• TASK TO CARRY OUT: Copy every line of the following data that includes the string "Euler".

** START SUPPLIED INFORMATION **

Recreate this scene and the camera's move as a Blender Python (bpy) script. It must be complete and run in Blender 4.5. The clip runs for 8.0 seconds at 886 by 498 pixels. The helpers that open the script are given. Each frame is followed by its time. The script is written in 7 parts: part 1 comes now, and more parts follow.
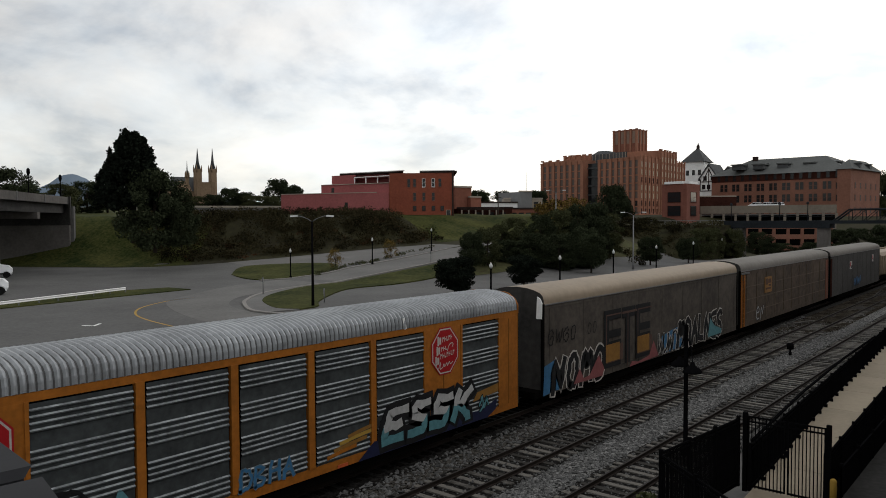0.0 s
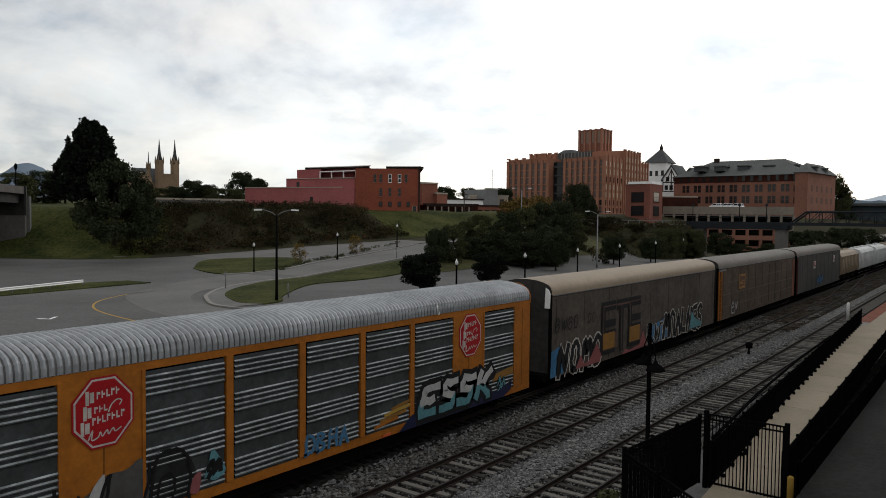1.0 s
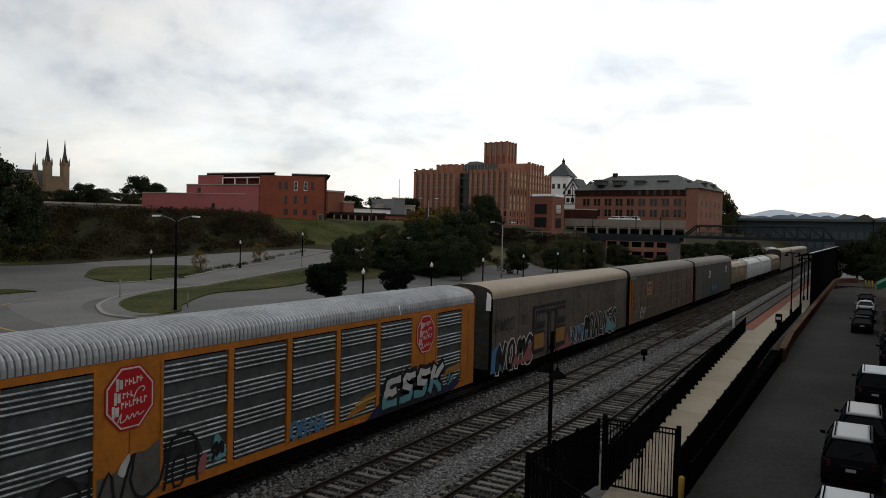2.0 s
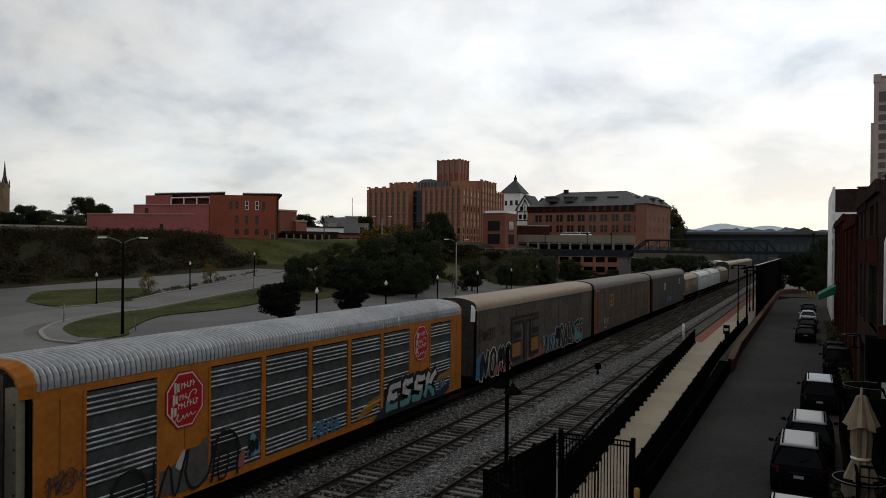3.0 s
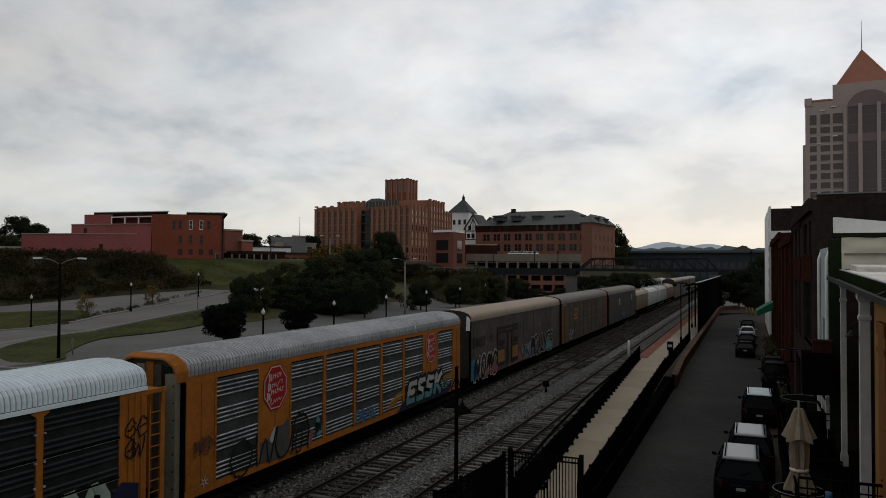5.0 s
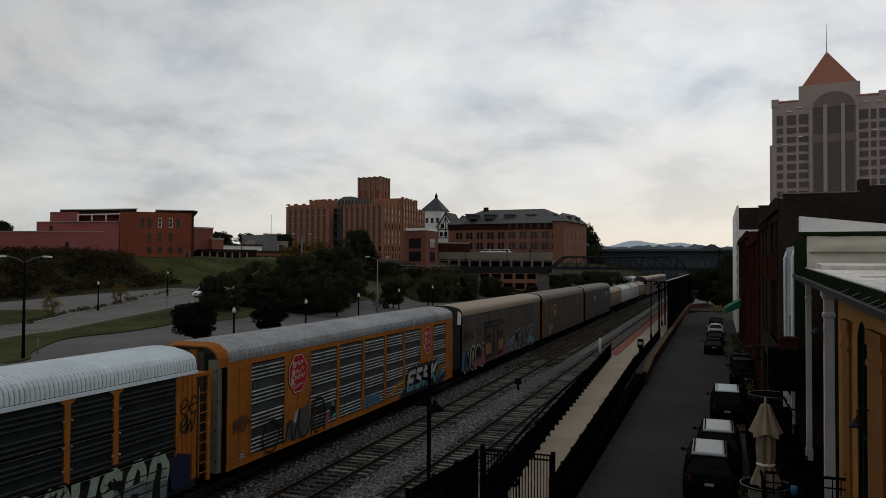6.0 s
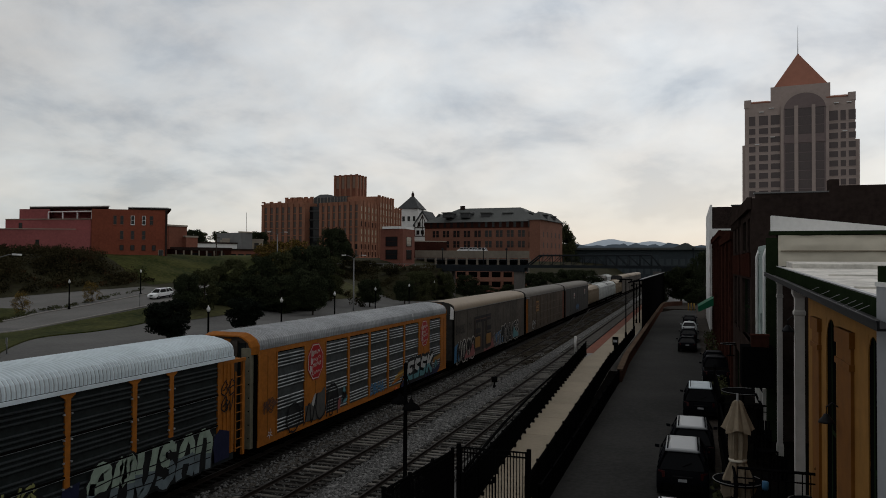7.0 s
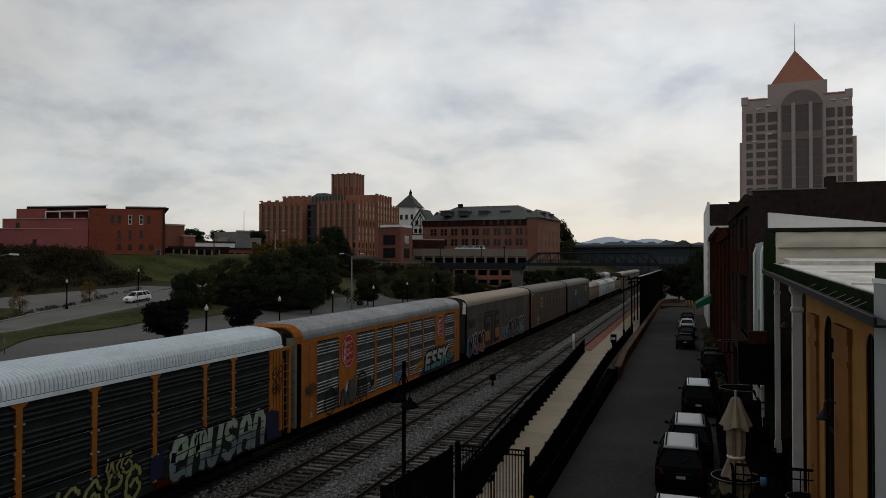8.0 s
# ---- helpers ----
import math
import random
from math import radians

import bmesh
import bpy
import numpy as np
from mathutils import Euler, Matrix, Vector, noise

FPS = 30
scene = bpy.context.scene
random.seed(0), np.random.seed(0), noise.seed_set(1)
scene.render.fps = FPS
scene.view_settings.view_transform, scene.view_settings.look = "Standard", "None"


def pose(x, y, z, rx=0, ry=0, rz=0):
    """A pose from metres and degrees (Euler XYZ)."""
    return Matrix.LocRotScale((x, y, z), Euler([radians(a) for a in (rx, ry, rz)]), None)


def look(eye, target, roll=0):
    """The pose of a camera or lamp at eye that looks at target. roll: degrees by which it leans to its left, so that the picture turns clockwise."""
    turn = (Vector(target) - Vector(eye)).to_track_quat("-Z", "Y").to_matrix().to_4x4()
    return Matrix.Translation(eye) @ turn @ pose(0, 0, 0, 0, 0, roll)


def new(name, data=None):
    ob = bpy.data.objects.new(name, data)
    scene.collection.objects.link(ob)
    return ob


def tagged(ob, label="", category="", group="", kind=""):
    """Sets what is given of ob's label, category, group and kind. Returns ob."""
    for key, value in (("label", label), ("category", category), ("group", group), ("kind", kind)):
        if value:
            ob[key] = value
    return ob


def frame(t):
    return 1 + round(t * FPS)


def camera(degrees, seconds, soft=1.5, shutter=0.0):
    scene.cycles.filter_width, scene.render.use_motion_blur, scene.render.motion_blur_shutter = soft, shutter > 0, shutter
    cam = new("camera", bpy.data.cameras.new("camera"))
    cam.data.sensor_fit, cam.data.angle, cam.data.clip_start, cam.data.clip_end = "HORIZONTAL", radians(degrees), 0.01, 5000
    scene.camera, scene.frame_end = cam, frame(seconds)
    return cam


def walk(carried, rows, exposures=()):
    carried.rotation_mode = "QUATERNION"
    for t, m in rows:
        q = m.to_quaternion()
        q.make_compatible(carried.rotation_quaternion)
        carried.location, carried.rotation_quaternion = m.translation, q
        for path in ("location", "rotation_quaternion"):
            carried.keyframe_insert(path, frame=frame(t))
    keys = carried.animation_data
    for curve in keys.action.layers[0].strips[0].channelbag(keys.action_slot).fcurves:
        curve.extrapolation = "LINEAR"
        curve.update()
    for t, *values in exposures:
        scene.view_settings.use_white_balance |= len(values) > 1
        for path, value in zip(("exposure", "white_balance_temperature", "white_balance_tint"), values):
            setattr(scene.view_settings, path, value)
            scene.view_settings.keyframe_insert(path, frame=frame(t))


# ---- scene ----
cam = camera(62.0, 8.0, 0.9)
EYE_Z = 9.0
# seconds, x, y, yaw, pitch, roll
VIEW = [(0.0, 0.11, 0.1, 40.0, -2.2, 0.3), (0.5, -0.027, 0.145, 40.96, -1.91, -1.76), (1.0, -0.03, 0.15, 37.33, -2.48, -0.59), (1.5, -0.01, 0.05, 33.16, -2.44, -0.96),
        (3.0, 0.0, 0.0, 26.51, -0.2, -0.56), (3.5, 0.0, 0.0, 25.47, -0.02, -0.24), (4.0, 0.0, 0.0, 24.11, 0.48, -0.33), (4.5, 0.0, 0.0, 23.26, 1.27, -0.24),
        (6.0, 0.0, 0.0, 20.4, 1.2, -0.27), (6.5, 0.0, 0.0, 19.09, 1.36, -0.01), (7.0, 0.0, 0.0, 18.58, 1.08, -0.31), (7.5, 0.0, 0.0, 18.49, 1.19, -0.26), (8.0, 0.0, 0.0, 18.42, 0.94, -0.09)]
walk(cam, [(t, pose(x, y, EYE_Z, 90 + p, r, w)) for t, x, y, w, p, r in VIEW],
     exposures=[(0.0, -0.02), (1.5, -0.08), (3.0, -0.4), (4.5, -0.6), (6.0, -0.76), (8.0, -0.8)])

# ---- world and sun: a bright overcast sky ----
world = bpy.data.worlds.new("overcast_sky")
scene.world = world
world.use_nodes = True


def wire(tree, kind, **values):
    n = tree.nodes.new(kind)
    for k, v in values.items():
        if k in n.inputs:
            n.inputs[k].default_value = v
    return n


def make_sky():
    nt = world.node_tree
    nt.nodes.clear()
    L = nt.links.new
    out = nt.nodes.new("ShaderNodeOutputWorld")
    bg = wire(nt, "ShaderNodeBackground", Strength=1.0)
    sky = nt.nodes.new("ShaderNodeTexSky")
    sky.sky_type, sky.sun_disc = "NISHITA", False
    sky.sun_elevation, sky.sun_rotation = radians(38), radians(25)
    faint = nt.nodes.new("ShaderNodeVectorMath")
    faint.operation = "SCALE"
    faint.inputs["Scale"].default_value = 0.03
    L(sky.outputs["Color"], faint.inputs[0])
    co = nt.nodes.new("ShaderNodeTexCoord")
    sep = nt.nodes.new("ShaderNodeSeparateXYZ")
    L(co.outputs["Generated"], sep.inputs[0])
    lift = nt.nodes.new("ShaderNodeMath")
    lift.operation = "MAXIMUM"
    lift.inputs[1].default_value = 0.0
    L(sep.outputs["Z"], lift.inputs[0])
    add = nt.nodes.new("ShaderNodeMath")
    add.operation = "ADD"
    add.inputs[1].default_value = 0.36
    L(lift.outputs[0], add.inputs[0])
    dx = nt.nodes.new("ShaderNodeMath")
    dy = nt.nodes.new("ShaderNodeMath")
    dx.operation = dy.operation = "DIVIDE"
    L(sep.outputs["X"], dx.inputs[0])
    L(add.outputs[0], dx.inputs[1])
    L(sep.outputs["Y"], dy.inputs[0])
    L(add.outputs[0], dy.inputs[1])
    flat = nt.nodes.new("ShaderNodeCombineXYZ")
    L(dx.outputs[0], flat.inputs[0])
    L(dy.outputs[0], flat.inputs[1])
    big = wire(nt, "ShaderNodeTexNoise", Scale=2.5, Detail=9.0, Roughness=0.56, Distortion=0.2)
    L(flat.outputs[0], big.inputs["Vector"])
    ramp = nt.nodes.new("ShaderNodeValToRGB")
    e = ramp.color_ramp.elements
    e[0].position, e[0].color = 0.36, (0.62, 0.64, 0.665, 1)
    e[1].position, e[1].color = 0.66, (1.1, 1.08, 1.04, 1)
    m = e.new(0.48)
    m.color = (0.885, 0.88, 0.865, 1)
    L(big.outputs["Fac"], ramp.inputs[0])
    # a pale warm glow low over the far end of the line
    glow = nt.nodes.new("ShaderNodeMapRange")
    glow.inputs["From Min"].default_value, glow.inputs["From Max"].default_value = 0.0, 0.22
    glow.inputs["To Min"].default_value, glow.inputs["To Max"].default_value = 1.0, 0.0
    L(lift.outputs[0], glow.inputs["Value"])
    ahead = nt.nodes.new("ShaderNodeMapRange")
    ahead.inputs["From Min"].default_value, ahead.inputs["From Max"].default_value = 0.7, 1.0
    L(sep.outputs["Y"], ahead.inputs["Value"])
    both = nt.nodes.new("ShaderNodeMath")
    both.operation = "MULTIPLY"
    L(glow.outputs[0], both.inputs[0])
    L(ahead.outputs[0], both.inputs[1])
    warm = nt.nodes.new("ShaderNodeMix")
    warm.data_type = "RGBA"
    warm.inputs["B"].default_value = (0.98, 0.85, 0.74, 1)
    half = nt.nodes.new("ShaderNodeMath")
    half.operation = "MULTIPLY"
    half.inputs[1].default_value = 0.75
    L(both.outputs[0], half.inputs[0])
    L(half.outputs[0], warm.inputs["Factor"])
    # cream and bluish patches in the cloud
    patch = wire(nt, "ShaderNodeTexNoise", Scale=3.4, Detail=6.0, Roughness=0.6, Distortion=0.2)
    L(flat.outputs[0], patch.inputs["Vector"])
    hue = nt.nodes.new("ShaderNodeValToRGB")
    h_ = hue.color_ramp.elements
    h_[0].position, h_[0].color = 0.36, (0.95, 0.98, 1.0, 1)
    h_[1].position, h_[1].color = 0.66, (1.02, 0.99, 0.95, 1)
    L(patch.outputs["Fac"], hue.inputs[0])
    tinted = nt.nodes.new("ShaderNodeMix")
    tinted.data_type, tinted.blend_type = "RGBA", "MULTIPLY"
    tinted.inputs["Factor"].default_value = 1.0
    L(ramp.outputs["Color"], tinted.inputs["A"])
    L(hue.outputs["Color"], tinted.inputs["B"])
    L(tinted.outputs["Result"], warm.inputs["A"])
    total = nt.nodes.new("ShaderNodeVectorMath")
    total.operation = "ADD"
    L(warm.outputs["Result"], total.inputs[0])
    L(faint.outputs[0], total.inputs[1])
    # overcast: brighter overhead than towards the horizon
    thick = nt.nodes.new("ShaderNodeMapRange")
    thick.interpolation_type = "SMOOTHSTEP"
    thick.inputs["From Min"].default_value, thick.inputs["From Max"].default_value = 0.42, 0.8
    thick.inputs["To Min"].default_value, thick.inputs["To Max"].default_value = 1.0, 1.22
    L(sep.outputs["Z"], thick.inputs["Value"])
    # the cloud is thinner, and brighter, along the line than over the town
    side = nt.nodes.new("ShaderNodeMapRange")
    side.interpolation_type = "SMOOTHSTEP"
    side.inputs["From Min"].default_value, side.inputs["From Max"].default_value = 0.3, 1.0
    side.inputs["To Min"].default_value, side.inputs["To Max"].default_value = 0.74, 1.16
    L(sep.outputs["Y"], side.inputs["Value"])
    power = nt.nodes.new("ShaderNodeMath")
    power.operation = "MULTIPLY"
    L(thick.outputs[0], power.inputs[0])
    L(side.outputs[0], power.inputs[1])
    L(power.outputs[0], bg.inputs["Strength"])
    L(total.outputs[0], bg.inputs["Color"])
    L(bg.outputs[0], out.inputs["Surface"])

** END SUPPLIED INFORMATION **

• FULL ANSWER:
from mathutils import Euler, Matrix, Vector, noise
    """A pose from metres and degrees (Euler XYZ)."""
    return Matrix.LocRotScale((x, y, z), Euler([radians(a) for a in (rx, ry, rz)]), None)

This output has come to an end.